● Exercise instructions
Below are the records; pull every line that includes "frame".

● Dataset items
[start]

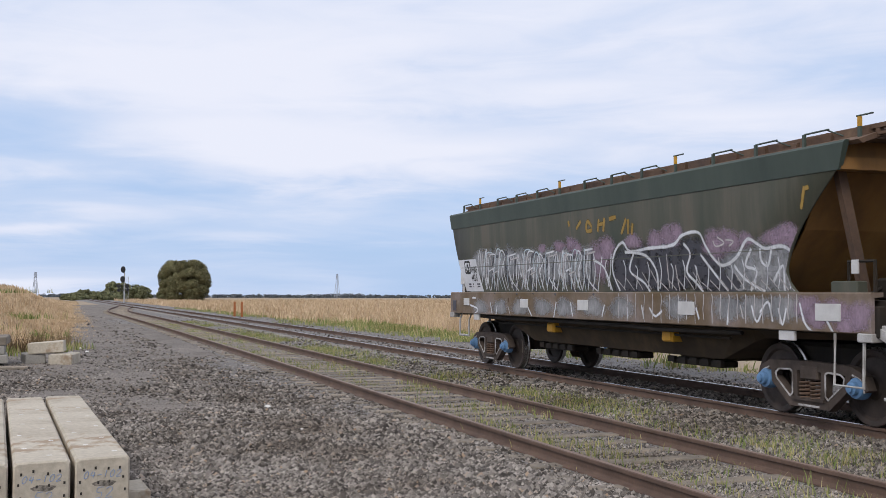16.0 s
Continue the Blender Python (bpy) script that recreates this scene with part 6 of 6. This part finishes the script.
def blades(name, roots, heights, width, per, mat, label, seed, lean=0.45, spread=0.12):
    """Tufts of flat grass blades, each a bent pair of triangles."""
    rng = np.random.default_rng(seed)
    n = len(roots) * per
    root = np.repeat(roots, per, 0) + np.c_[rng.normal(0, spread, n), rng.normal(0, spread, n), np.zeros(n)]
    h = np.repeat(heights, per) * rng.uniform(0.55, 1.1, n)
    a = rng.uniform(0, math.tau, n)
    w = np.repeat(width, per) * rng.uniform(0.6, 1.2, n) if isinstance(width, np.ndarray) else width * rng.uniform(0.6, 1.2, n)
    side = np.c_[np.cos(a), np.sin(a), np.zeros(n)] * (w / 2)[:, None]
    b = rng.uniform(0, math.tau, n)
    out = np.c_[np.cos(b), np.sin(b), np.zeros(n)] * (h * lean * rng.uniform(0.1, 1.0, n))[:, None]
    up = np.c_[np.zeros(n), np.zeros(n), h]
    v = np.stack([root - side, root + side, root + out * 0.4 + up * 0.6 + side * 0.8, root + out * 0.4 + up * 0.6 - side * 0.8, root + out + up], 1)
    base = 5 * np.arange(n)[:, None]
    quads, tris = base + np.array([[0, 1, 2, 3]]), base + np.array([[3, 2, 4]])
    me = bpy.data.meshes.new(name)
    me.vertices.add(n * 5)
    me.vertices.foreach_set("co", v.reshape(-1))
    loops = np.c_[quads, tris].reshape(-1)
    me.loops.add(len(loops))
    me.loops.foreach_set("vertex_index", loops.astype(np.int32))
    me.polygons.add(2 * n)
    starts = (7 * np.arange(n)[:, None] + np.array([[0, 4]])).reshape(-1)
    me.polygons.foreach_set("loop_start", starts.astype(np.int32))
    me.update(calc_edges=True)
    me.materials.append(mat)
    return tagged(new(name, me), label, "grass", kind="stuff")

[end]
[start]

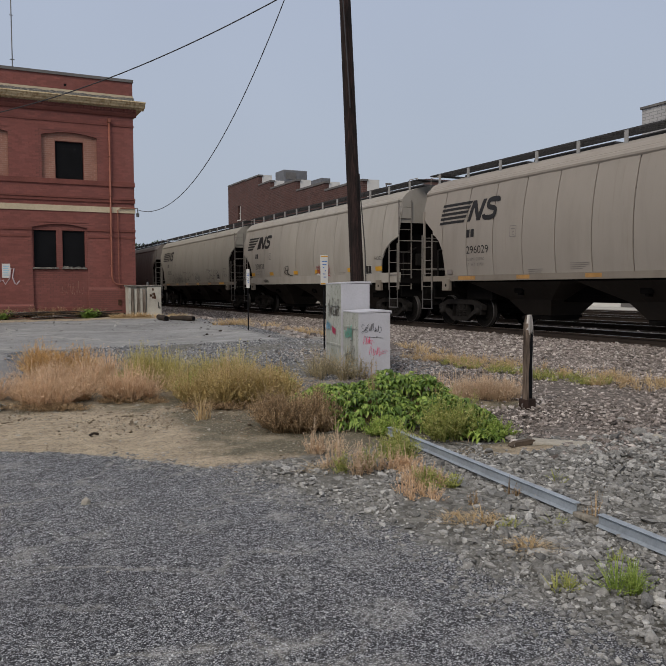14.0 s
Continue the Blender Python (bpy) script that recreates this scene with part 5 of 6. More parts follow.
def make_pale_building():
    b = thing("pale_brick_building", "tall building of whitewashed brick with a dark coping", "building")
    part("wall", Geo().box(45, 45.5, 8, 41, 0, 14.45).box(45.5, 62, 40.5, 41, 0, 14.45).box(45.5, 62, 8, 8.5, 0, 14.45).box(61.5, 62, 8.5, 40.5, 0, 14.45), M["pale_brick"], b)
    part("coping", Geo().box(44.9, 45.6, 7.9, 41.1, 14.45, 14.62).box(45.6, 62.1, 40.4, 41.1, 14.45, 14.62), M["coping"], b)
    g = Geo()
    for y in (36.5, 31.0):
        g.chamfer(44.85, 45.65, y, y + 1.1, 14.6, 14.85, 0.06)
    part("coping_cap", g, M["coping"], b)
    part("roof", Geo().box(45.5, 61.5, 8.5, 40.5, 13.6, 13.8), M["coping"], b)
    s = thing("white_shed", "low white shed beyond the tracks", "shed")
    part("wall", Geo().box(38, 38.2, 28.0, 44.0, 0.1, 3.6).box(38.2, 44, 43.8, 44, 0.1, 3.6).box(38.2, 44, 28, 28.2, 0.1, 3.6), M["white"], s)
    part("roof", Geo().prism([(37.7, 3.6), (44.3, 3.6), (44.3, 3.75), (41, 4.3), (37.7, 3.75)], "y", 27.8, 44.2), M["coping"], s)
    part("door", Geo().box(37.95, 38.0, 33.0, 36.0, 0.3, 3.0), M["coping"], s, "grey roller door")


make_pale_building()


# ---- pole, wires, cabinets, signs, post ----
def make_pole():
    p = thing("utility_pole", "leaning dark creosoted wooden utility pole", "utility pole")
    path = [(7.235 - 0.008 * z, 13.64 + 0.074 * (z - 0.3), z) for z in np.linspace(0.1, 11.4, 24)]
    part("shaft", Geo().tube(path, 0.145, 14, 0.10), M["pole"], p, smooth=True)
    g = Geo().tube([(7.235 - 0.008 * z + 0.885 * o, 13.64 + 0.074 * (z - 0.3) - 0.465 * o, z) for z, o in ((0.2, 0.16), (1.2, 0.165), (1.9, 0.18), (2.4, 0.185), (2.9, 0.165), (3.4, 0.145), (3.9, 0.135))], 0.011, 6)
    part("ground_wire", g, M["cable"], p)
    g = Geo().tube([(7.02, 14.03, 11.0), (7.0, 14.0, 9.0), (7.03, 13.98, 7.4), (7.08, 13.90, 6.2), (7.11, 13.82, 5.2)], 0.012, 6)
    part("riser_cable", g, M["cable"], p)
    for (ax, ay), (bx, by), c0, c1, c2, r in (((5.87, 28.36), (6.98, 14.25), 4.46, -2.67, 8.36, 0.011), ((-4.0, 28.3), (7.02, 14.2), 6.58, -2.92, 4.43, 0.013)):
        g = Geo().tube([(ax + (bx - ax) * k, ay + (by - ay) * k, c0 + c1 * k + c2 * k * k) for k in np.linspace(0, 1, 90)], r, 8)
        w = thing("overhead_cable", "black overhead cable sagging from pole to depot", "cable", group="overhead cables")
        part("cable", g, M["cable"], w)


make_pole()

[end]
[start]

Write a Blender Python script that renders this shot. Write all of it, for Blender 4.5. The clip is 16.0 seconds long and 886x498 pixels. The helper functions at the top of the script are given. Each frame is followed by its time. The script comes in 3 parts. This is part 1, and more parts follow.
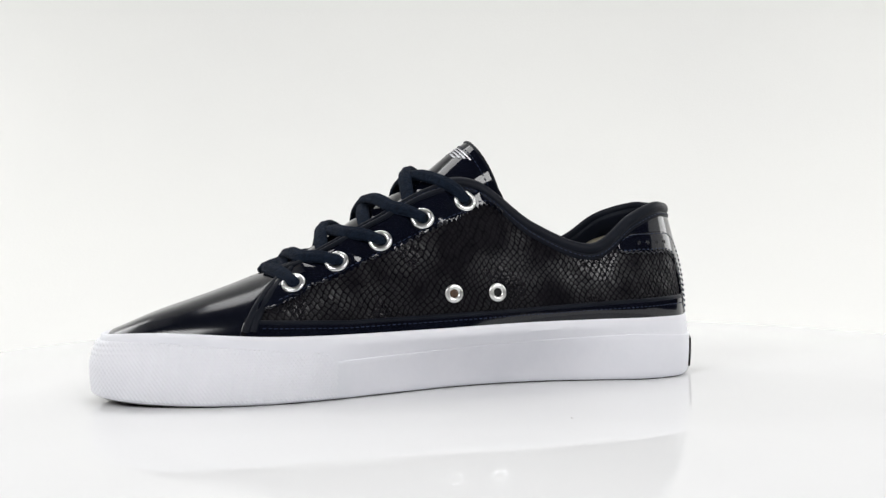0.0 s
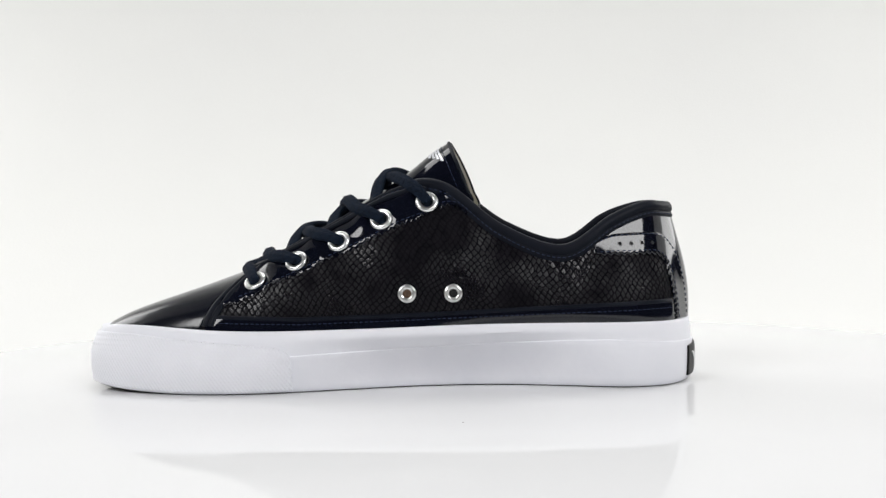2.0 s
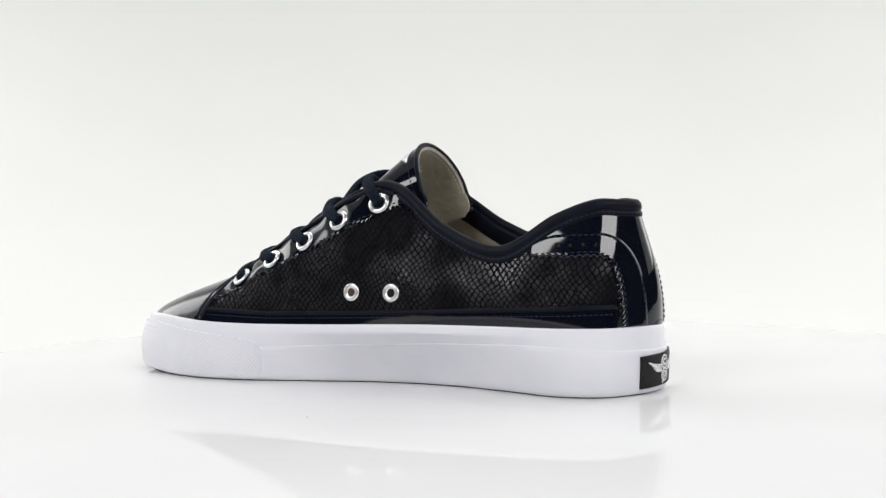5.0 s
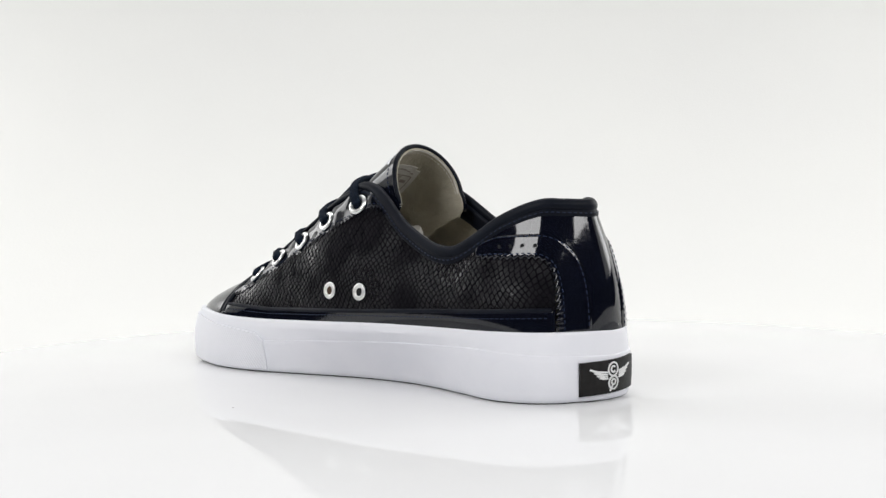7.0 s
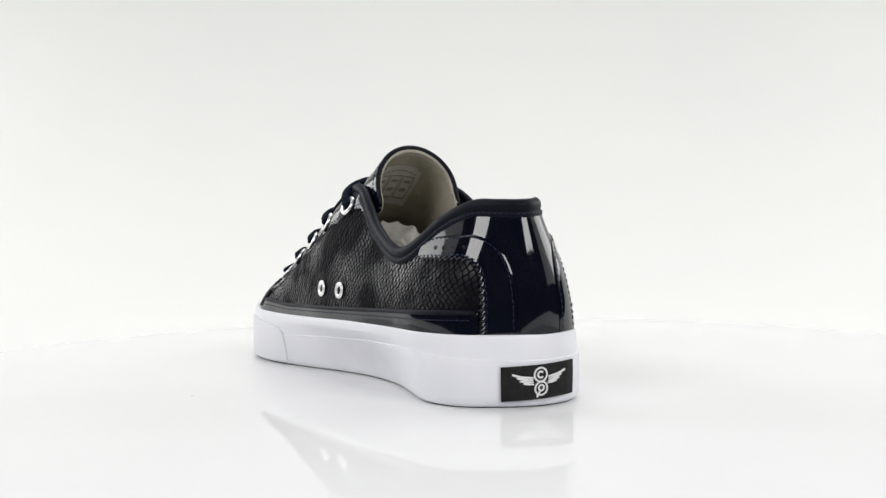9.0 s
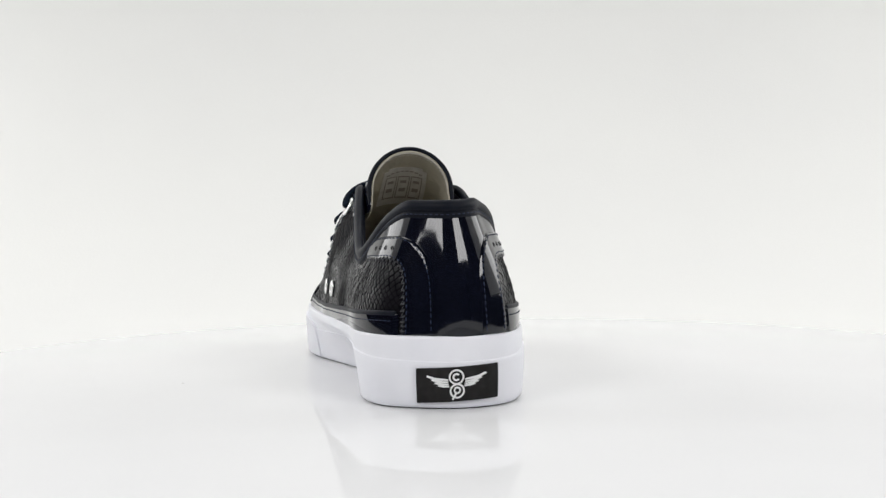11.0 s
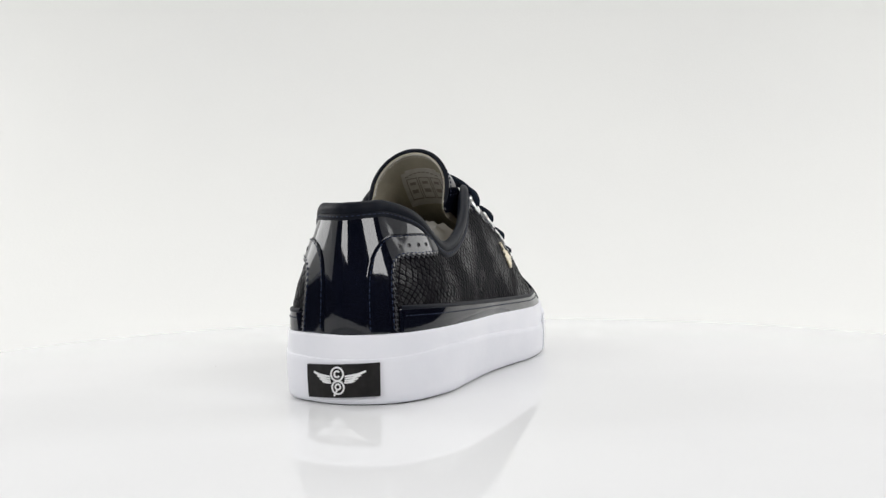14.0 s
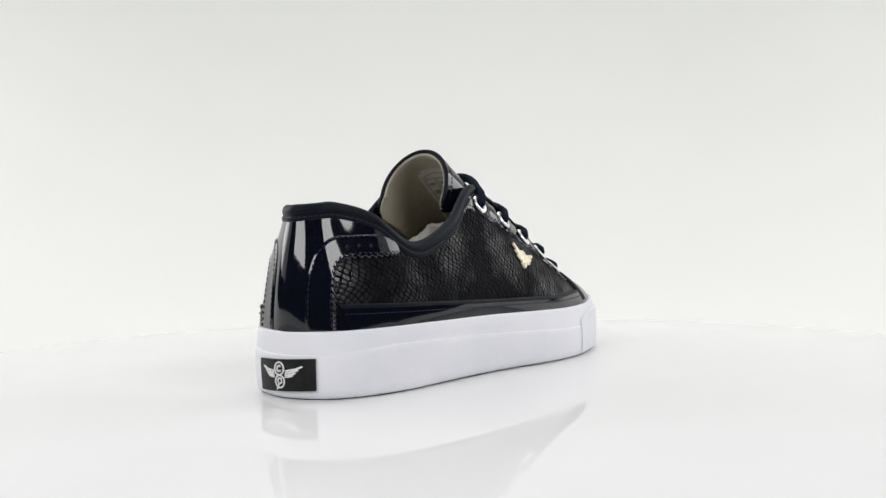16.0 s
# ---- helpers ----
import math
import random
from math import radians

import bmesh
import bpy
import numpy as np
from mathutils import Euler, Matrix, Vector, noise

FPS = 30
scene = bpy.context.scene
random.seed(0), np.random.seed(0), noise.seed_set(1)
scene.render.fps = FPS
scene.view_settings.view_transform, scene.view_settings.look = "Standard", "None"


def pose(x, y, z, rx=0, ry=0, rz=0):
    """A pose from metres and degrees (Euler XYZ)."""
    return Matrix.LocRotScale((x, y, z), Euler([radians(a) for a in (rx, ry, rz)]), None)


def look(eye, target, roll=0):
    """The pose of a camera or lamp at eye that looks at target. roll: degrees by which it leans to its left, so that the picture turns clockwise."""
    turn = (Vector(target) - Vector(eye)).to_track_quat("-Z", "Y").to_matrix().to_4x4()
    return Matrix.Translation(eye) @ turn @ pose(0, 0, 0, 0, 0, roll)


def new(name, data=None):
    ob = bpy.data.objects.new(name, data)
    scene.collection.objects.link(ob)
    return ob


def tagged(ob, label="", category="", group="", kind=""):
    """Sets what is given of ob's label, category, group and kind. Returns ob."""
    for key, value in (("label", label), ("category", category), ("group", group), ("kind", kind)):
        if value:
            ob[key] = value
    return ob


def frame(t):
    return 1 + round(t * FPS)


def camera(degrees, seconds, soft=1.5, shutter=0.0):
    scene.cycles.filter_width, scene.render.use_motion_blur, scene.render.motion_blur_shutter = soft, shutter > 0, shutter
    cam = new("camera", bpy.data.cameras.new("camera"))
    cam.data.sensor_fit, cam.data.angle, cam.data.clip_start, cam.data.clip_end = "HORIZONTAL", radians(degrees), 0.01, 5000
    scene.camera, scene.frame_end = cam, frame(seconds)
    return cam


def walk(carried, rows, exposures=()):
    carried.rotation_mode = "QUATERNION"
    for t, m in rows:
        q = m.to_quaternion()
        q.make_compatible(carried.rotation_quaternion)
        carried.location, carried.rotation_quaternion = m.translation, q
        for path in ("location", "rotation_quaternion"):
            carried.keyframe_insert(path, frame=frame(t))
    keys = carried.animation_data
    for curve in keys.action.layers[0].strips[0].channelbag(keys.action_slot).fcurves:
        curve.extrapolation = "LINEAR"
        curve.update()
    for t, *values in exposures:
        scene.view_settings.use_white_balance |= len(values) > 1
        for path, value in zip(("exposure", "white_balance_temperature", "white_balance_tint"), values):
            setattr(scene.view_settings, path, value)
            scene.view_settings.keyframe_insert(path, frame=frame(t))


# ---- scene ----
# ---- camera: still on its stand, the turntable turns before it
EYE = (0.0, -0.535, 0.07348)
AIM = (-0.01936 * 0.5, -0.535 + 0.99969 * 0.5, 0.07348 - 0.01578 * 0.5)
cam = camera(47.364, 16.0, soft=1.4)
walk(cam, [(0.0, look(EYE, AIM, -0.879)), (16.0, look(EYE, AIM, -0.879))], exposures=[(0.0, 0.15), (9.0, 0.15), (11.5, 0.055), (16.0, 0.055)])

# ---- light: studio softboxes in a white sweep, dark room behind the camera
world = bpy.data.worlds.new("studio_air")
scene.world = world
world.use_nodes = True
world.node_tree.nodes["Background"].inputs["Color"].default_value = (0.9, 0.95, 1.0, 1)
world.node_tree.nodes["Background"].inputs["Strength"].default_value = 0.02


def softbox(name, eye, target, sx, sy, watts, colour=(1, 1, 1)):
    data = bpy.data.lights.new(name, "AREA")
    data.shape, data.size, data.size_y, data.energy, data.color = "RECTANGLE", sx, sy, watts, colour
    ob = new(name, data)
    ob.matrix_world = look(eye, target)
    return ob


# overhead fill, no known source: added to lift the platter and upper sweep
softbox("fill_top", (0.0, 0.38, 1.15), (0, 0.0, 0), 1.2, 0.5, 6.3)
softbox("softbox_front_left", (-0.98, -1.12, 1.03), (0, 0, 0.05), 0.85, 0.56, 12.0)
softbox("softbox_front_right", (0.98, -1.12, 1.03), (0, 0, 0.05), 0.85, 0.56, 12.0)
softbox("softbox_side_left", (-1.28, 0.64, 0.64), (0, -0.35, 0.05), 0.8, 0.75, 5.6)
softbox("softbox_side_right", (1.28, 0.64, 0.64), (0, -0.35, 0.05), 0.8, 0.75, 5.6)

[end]

● The reply
Write a Blender Python script that renders this shot. Write all of it, for Blender 4.5. The clip is 16.0 seconds long and 886x498 pixels. The helper functions at the top of the script are given. Each frame is followed by its time. The script comes in 3 parts. This is part 1, and more parts follow.
def frame(t):
    scene.camera, scene.frame_end = cam, frame(seconds)
            carried.keyframe_insert(path, frame=frame(t))
            scene.view_settings.keyframe_insert(path, frame=frame(t))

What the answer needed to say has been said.